**What you are asked to do**
Select and reproduce each line of the listing below that bears the string "this".

**Dataset records**

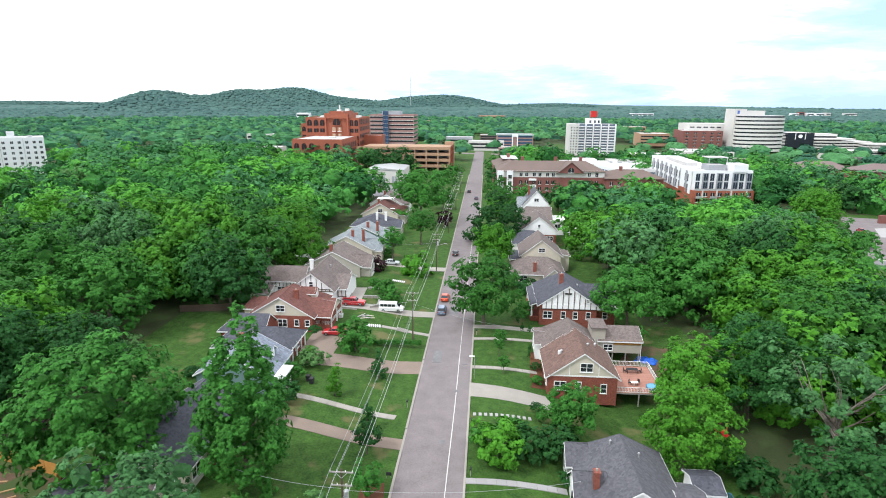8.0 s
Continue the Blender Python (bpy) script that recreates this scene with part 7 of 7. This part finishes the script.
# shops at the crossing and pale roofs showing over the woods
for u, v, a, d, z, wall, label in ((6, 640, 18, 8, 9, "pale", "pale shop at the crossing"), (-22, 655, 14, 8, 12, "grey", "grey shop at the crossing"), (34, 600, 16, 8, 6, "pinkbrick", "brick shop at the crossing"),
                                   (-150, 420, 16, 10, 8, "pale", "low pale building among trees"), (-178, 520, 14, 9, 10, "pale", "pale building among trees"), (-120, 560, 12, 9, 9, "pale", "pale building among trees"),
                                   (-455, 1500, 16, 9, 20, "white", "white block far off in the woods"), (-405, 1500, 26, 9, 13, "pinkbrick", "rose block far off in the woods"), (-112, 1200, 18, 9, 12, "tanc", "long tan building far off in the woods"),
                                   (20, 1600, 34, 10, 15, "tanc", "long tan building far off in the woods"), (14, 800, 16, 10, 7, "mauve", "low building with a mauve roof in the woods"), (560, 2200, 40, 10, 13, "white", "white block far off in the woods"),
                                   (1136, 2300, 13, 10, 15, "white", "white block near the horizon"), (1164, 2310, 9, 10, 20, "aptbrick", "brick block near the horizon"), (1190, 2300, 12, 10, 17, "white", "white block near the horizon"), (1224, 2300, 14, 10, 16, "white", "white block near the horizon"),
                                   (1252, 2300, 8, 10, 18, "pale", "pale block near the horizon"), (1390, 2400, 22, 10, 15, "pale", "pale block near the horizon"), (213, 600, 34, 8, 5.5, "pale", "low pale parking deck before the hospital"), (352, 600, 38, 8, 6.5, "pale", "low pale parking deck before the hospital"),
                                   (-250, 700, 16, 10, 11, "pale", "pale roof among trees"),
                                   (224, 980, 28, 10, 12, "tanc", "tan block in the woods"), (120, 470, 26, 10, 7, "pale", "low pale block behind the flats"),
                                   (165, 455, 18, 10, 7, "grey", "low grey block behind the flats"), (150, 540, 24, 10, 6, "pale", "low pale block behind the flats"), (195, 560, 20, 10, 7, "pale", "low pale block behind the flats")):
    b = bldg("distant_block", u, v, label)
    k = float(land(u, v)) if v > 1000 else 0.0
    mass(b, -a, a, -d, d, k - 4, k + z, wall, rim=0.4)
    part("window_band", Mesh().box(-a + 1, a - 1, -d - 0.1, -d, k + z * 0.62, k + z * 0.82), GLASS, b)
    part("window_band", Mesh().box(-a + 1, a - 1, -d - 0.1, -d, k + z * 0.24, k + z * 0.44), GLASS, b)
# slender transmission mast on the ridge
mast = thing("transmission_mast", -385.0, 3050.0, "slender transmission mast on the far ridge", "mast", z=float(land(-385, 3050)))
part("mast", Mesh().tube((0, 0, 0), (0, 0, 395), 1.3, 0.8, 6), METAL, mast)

* * *

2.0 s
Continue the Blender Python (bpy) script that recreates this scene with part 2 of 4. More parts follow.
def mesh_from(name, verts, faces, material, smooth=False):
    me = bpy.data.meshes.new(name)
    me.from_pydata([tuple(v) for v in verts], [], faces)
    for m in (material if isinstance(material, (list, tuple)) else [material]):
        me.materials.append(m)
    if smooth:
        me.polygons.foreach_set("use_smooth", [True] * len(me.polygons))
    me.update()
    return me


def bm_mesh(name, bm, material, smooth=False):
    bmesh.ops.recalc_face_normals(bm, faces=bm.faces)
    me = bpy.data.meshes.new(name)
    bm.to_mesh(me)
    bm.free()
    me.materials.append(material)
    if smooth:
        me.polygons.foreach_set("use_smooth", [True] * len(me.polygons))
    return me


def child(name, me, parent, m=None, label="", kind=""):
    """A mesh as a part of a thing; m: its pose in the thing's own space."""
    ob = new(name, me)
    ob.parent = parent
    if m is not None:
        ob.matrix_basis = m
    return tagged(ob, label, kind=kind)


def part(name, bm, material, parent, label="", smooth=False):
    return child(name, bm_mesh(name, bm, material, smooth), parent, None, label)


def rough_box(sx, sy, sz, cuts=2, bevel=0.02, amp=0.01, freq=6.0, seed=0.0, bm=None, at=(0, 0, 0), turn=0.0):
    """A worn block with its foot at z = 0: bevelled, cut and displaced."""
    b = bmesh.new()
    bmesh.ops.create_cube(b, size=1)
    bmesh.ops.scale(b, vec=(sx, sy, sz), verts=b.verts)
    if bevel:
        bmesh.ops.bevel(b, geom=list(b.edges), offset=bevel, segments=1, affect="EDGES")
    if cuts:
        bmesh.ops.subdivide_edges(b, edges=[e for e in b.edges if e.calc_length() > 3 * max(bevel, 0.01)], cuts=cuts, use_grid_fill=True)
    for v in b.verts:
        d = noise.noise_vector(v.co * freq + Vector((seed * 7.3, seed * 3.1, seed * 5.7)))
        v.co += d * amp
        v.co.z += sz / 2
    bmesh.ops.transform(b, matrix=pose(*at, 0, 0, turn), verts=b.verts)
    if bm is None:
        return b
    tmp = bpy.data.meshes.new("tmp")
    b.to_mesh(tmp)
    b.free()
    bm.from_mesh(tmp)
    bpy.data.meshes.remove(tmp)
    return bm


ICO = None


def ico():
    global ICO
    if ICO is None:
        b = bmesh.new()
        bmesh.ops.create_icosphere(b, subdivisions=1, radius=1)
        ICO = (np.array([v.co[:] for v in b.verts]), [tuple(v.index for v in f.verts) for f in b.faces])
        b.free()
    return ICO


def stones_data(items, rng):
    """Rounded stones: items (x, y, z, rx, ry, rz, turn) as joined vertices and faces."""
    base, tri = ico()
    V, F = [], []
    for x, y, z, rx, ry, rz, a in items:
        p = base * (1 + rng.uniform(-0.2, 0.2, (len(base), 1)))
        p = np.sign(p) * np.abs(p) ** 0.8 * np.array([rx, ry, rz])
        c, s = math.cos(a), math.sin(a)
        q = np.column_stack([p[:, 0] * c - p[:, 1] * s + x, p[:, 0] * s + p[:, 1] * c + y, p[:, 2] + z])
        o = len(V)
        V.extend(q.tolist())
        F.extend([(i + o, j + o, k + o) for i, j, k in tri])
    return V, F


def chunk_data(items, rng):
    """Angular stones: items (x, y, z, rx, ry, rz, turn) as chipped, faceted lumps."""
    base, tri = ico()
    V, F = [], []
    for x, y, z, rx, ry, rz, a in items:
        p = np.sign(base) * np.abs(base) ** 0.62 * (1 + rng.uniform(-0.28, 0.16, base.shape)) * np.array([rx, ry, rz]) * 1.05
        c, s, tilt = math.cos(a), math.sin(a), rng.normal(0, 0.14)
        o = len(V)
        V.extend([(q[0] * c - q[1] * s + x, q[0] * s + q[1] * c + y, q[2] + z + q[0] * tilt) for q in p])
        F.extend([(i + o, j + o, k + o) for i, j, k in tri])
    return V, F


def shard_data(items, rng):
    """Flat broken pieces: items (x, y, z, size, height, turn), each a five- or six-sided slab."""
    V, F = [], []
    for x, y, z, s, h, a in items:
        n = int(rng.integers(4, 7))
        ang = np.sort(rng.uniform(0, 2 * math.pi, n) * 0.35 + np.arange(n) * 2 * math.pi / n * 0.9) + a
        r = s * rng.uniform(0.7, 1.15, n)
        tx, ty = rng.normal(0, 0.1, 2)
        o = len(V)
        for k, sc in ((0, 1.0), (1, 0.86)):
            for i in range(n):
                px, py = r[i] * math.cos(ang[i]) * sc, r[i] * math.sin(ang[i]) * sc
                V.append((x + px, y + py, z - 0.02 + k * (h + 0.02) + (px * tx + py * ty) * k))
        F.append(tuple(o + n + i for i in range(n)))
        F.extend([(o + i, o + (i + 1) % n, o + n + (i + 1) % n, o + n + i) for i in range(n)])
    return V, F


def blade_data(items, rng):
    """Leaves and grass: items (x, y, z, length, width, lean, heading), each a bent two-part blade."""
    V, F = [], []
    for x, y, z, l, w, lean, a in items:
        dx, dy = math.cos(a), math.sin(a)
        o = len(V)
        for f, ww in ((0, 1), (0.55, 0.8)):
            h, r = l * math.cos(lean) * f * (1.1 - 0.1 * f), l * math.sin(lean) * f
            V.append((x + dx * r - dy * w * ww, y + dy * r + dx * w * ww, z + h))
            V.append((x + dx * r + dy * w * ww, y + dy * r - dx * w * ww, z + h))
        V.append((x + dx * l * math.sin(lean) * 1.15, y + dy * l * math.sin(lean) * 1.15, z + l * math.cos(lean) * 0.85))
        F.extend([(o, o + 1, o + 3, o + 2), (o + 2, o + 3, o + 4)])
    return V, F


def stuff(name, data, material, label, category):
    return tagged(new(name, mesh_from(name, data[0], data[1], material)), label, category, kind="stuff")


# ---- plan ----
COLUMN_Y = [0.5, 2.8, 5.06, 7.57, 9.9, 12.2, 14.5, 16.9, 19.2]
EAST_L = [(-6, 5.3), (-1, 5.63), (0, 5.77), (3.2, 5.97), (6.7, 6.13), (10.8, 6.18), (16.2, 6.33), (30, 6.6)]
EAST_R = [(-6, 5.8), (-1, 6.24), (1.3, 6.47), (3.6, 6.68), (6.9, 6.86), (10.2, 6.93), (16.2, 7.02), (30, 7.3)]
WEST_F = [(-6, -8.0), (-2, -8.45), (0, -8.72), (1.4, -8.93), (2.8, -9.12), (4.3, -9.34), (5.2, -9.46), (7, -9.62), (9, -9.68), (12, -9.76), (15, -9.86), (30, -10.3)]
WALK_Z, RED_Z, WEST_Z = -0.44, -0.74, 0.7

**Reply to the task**
Continue the Blender Python (bpy) script that recreates this scene with part 7 of 7. This part finishes the script.
Continue the Blender Python (bpy) script that recreates this scene with part 2 of 4. More parts follow.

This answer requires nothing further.